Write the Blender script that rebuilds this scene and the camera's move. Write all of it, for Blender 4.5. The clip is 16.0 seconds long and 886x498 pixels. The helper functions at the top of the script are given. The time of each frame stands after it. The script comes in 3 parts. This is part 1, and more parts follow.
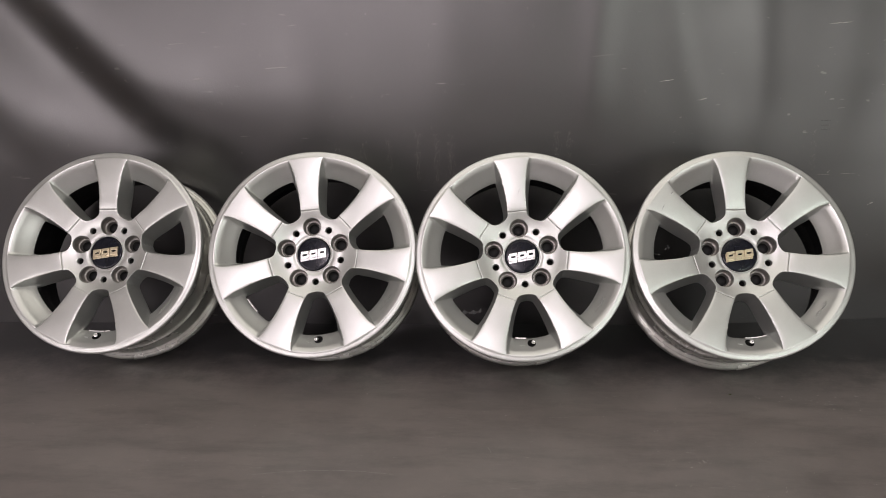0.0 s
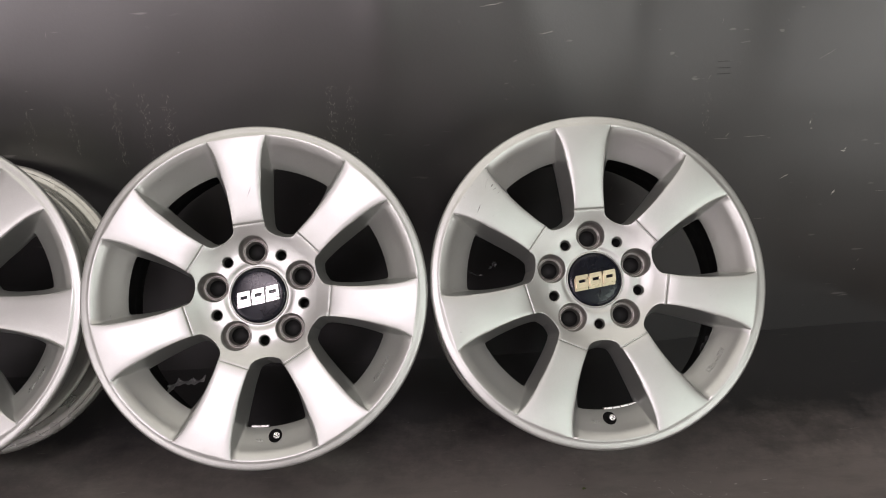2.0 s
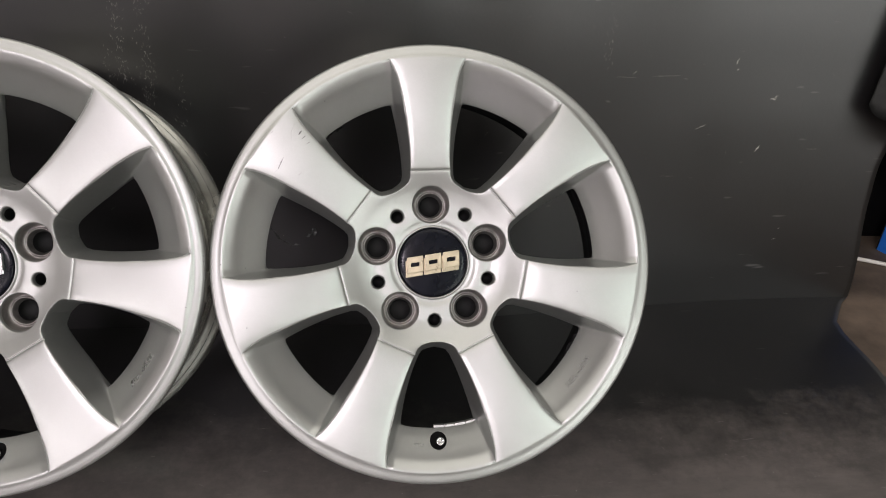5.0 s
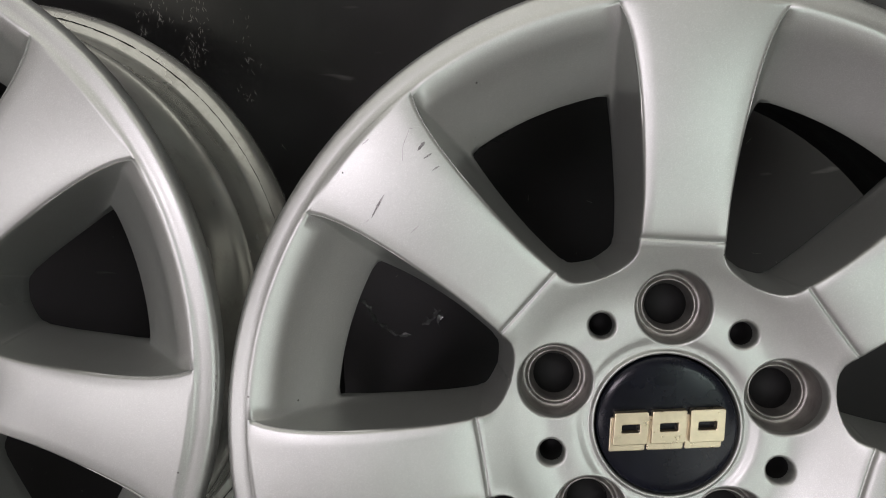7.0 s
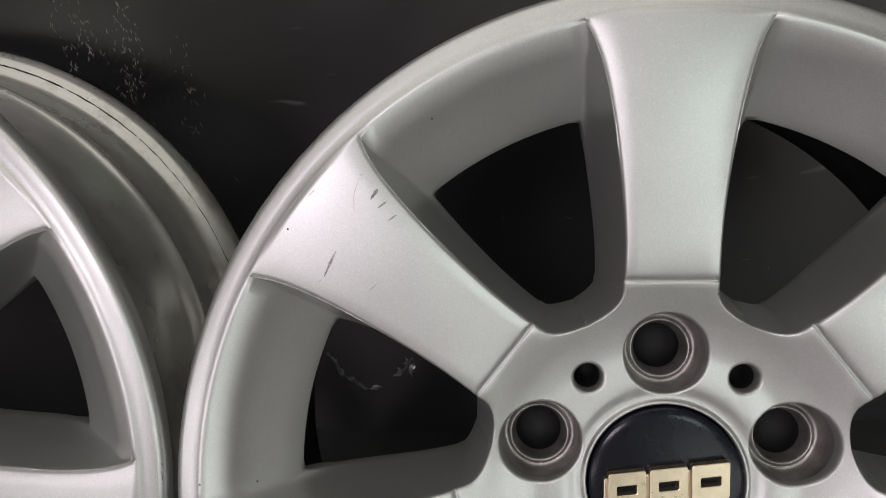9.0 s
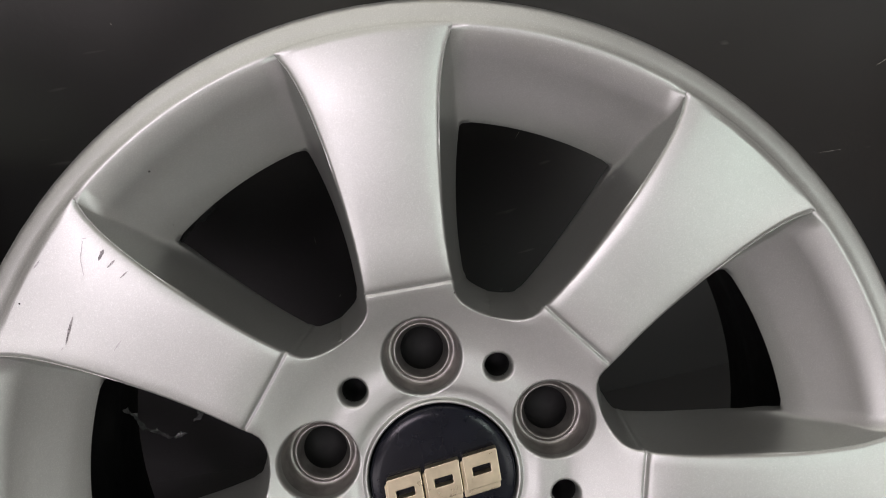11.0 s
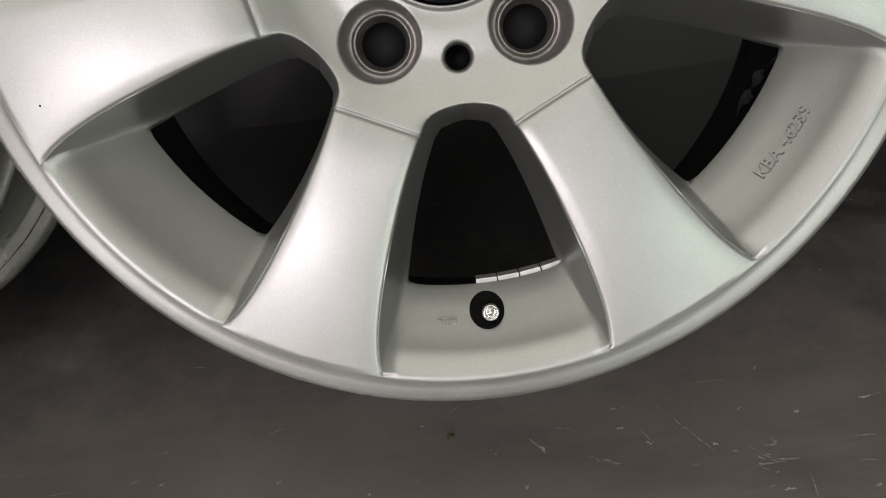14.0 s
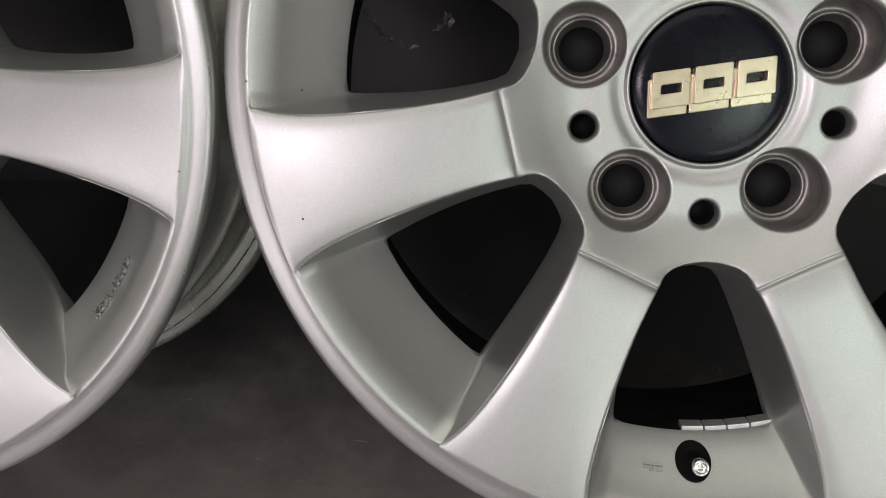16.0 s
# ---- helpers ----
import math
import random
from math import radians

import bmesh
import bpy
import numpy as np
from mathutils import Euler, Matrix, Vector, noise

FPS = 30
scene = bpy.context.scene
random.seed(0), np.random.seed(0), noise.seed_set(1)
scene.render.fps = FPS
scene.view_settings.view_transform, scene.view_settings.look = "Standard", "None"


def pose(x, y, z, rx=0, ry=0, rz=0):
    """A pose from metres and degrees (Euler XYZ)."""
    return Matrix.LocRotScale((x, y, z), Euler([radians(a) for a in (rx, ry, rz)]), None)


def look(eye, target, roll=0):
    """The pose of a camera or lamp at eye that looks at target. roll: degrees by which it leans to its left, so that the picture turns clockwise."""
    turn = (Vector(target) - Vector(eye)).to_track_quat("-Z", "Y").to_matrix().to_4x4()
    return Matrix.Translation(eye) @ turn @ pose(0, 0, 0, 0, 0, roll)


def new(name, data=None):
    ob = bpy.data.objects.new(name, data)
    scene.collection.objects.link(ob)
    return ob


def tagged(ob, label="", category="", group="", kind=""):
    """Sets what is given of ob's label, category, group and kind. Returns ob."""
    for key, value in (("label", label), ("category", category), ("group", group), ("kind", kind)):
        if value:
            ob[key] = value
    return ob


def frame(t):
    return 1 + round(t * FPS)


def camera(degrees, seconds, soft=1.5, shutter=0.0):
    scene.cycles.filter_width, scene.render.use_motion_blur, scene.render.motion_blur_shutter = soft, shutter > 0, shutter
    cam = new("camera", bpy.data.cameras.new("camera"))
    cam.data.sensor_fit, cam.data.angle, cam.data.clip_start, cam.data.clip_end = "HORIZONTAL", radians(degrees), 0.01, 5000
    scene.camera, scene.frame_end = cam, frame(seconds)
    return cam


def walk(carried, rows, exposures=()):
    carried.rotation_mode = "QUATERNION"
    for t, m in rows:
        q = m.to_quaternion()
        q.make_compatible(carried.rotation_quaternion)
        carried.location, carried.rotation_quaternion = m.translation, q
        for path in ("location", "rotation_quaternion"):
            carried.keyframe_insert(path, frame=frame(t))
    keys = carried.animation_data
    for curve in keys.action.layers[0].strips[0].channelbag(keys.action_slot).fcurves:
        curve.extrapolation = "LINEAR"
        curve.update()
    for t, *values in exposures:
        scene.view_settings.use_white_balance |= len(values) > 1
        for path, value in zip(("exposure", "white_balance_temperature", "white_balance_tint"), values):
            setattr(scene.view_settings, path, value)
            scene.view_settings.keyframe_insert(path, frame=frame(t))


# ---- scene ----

· · · ·

■ **Short problem**:
Tally the lines holding the string "render" and give only the count.

■ **Task output**:
2